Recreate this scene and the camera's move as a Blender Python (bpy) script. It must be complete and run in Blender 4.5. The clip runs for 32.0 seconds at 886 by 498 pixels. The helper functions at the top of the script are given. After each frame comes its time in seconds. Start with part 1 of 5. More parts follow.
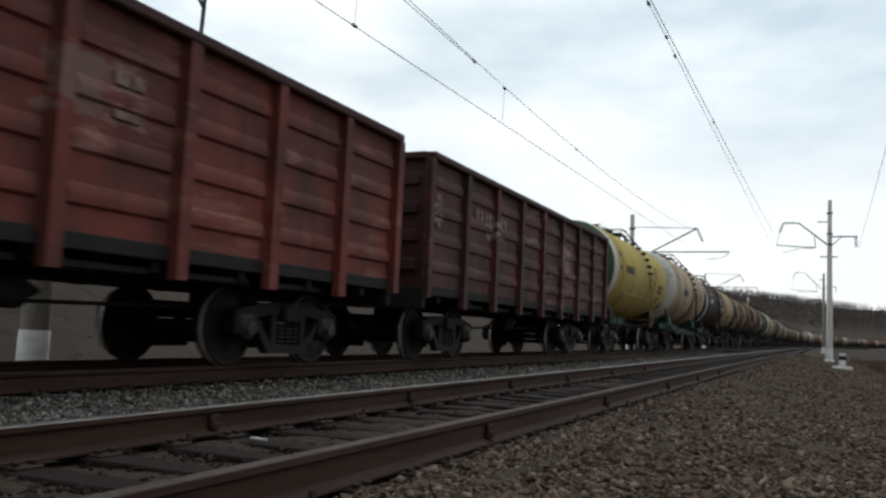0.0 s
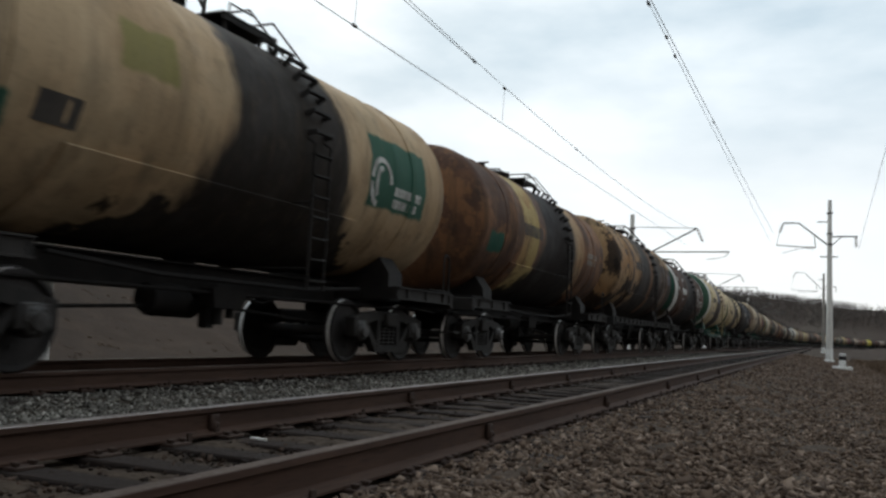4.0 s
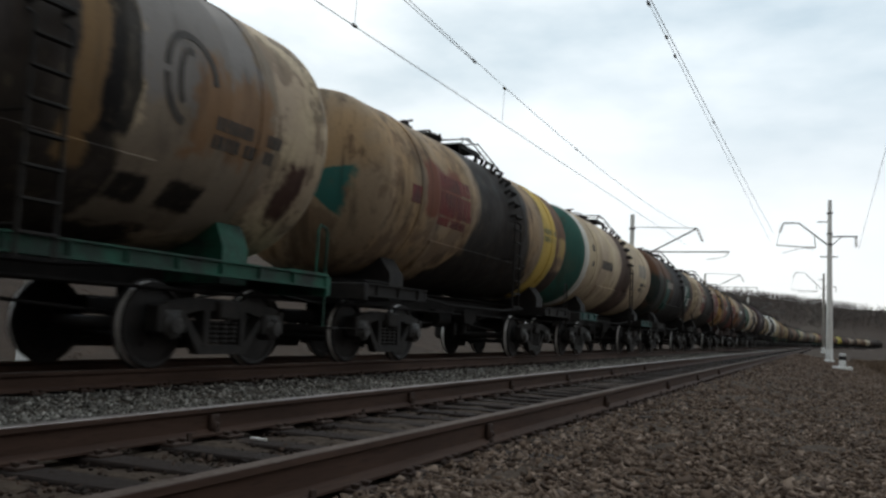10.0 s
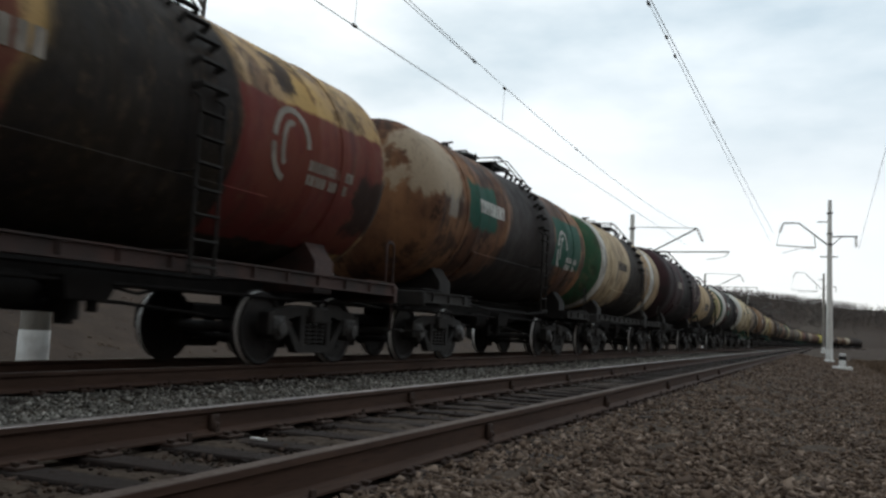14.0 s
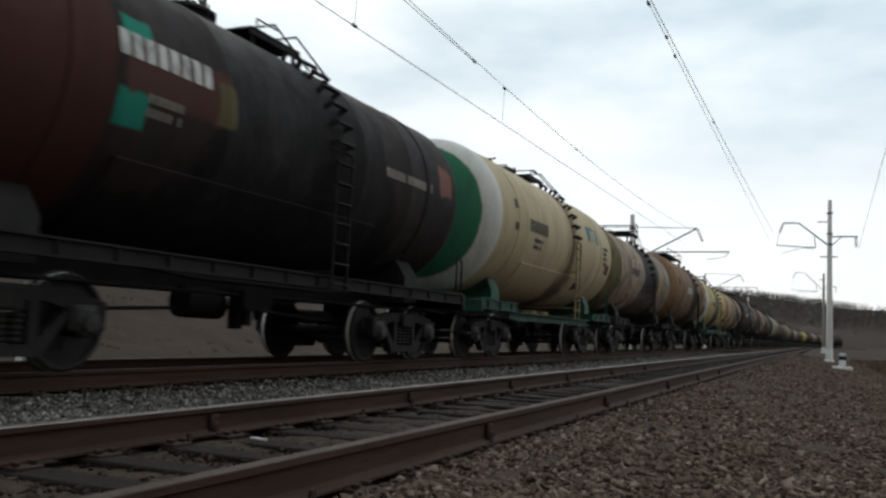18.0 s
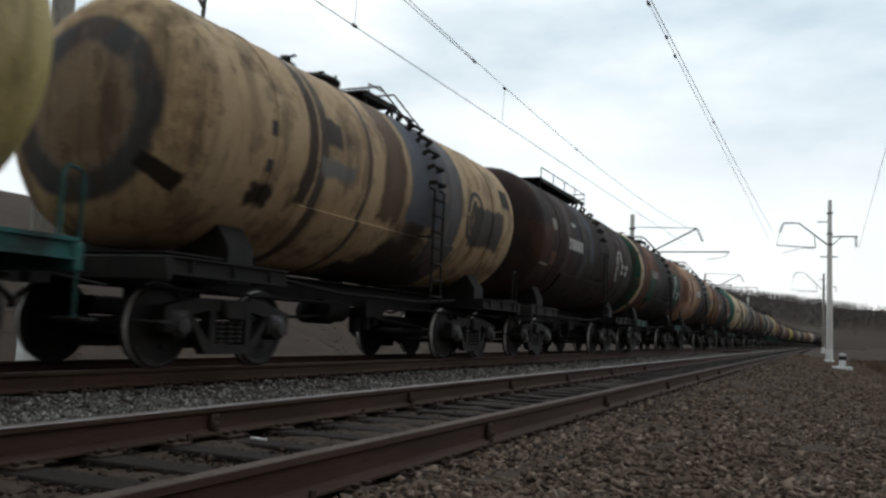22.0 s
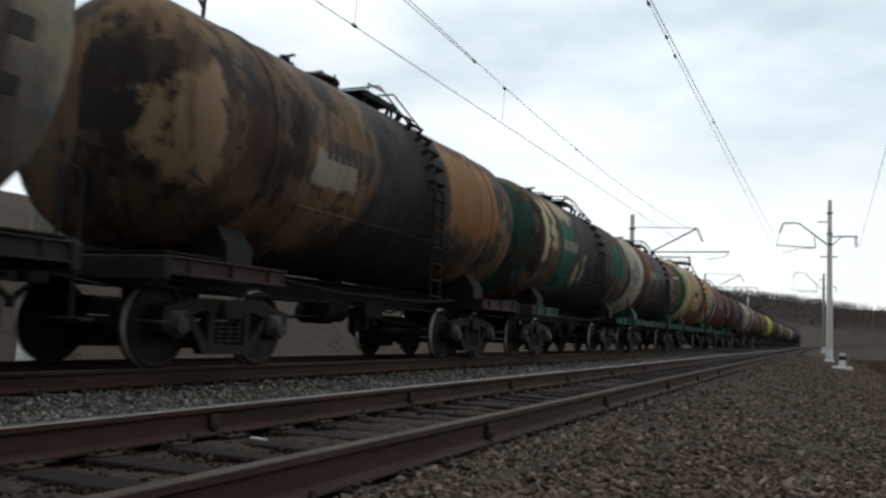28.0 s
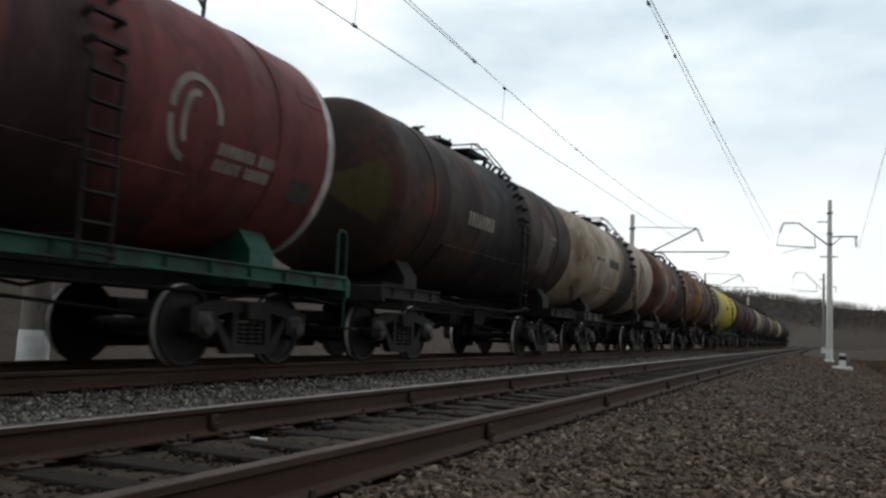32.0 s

= = =

## What is being asked
Restate the whole listing above exactly, except for its images.

## Answer to the problem
Recreate this scene and the camera's move as a Blender Python (bpy) script. It must be complete and run in Blender 4.5. The clip runs for 32.0 seconds at 886 by 498 pixels. The helper functions at the top of the script are given. After each frame comes its time in seconds. Start with part 1 of 5. More parts follow.
0.0 s
4.0 s
10.0 s
14.0 s
18.0 s
22.0 s
28.0 s
32.0 s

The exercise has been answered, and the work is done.